_Data for this exercise_.

+++

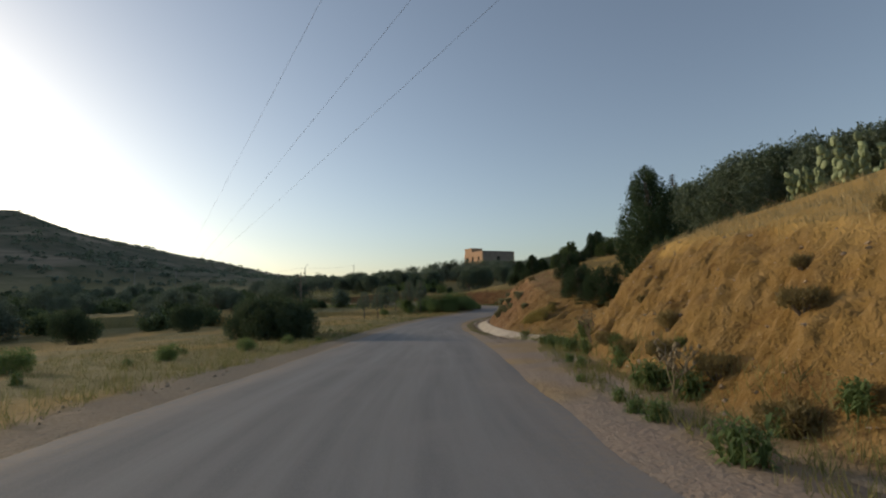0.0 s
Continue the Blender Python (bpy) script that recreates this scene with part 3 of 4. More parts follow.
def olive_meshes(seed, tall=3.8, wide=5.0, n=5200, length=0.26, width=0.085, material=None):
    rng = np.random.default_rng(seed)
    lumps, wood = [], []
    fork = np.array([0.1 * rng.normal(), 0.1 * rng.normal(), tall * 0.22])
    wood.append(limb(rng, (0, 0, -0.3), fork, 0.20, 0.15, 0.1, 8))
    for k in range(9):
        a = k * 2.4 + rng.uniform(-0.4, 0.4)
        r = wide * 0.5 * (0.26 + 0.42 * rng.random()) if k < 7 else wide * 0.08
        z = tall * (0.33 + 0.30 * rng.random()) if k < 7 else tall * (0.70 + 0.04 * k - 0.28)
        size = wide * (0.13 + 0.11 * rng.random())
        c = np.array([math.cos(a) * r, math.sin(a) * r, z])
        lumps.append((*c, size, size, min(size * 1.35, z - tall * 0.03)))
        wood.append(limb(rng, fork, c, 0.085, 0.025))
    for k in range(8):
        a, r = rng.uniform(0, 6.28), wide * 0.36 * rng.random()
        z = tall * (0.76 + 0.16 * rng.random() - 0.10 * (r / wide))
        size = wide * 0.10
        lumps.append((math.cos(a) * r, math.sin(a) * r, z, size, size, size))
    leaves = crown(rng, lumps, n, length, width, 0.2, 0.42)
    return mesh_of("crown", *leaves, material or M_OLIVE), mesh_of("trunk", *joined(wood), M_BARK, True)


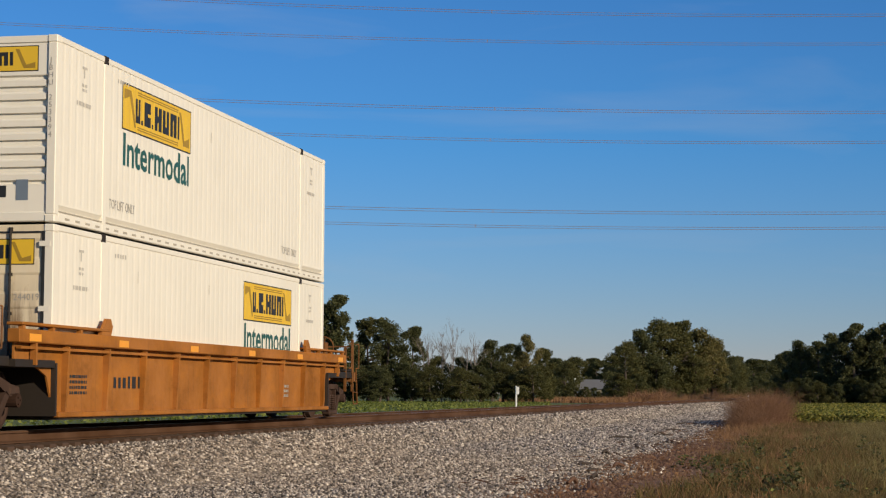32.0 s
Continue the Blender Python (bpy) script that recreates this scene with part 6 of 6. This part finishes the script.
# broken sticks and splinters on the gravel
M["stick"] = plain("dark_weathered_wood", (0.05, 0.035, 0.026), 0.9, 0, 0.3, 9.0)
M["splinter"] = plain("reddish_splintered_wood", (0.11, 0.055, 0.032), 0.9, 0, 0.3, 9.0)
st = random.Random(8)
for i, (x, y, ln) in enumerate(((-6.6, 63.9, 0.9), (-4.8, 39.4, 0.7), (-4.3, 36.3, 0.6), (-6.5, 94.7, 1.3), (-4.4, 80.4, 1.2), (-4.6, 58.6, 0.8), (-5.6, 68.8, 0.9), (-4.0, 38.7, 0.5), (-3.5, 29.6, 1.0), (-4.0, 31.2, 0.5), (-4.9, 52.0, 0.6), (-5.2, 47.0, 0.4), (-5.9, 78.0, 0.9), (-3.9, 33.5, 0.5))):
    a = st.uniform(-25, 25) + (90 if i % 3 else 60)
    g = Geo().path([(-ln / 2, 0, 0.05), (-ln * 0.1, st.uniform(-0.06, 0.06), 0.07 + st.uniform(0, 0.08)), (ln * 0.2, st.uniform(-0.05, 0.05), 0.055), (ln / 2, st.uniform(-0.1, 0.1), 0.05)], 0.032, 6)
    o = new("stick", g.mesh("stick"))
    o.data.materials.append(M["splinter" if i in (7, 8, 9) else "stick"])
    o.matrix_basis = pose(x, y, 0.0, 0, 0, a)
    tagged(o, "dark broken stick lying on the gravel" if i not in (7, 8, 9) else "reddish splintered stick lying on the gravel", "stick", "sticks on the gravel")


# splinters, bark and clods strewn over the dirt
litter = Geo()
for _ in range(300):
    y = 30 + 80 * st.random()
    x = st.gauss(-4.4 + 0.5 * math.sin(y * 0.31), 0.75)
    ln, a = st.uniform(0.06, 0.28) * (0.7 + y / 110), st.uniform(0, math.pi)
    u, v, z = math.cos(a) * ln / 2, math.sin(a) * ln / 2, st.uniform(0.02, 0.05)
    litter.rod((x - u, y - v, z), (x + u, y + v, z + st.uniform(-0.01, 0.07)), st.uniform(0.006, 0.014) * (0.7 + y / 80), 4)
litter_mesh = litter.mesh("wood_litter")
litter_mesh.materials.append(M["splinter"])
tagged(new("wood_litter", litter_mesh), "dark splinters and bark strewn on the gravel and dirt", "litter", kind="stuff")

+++

_Exercise instructions_. Write out all the entries exactly, except for the pictures.

_Correct result_.
0.0 s
Continue the Blender Python (bpy) script that recreates this scene with part 3 of 4. More parts follow.
def olive_meshes(seed, tall=3.8, wide=5.0, n=5200, length=0.26, width=0.085, material=None):
    rng = np.random.default_rng(seed)
    lumps, wood = [], []
    fork = np.array([0.1 * rng.normal(), 0.1 * rng.normal(), tall * 0.22])
    wood.append(limb(rng, (0, 0, -0.3), fork, 0.20, 0.15, 0.1, 8))
    for k in range(9):
        a = k * 2.4 + rng.uniform(-0.4, 0.4)
        r = wide * 0.5 * (0.26 + 0.42 * rng.random()) if k < 7 else wide * 0.08
        z = tall * (0.33 + 0.30 * rng.random()) if k < 7 else tall * (0.70 + 0.04 * k - 0.28)
        size = wide * (0.13 + 0.11 * rng.random())
        c = np.array([math.cos(a) * r, math.sin(a) * r, z])
        lumps.append((*c, size, size, min(size * 1.35, z - tall * 0.03)))
        wood.append(limb(rng, fork, c, 0.085, 0.025))
    for k in range(8):
        a, r = rng.uniform(0, 6.28), wide * 0.36 * rng.random()
        z = tall * (0.76 + 0.16 * rng.random() - 0.10 * (r / wide))
        size = wide * 0.10
        lumps.append((math.cos(a) * r, math.sin(a) * r, z, size, size, size))
    leaves = crown(rng, lumps, n, length, width, 0.2, 0.42)
    return mesh_of("crown", *leaves, material or M_OLIVE), mesh_of("trunk", *joined(wood), M_BARK, True)


32.0 s
Continue the Blender Python (bpy) script that recreates this scene with part 6 of 6. This part finishes the script.
# broken sticks and splinters on the gravel
M["stick"] = plain("dark_weathered_wood", (0.05, 0.035, 0.026), 0.9, 0, 0.3, 9.0)
M["splinter"] = plain("reddish_splintered_wood", (0.11, 0.055, 0.032), 0.9, 0, 0.3, 9.0)
st = random.Random(8)
for i, (x, y, ln) in enumerate(((-6.6, 63.9, 0.9), (-4.8, 39.4, 0.7), (-4.3, 36.3, 0.6), (-6.5, 94.7, 1.3), (-4.4, 80.4, 1.2), (-4.6, 58.6, 0.8), (-5.6, 68.8, 0.9), (-4.0, 38.7, 0.5), (-3.5, 29.6, 1.0), (-4.0, 31.2, 0.5), (-4.9, 52.0, 0.6), (-5.2, 47.0, 0.4), (-5.9, 78.0, 0.9), (-3.9, 33.5, 0.5))):
    a = st.uniform(-25, 25) + (90 if i % 3 else 60)
    g = Geo().path([(-ln / 2, 0, 0.05), (-ln * 0.1, st.uniform(-0.06, 0.06), 0.07 + st.uniform(0, 0.08)), (ln * 0.2, st.uniform(-0.05, 0.05), 0.055), (ln / 2, st.uniform(-0.1, 0.1), 0.05)], 0.032, 6)
    o = new("stick", g.mesh("stick"))
    o.data.materials.append(M["splinter" if i in (7, 8, 9) else "stick"])
    o.matrix_basis = pose(x, y, 0.0, 0, 0, a)
    tagged(o, "dark broken stick lying on the gravel" if i not in (7, 8, 9) else "reddish splintered stick lying on the gravel", "stick", "sticks on the gravel")


# splinters, bark and clods strewn over the dirt
litter = Geo()
for _ in range(300):
    y = 30 + 80 * st.random()
    x = st.gauss(-4.4 + 0.5 * math.sin(y * 0.31), 0.75)
    ln, a = st.uniform(0.06, 0.28) * (0.7 + y / 110), st.uniform(0, math.pi)
    u, v, z = math.cos(a) * ln / 2, math.sin(a) * ln / 2, st.uniform(0.02, 0.05)
    litter.rod((x - u, y - v, z), (x + u, y + v, z + st.uniform(-0.01, 0.07)), st.uniform(0.006, 0.014) * (0.7 + y / 80), 4)
litter_mesh = litter.mesh("wood_litter")
litter_mesh.materials.append(M["splinter"])
tagged(new("wood_litter", litter_mesh), "dark splinters and bark strewn on the gravel and dirt", "litter", kind="stuff")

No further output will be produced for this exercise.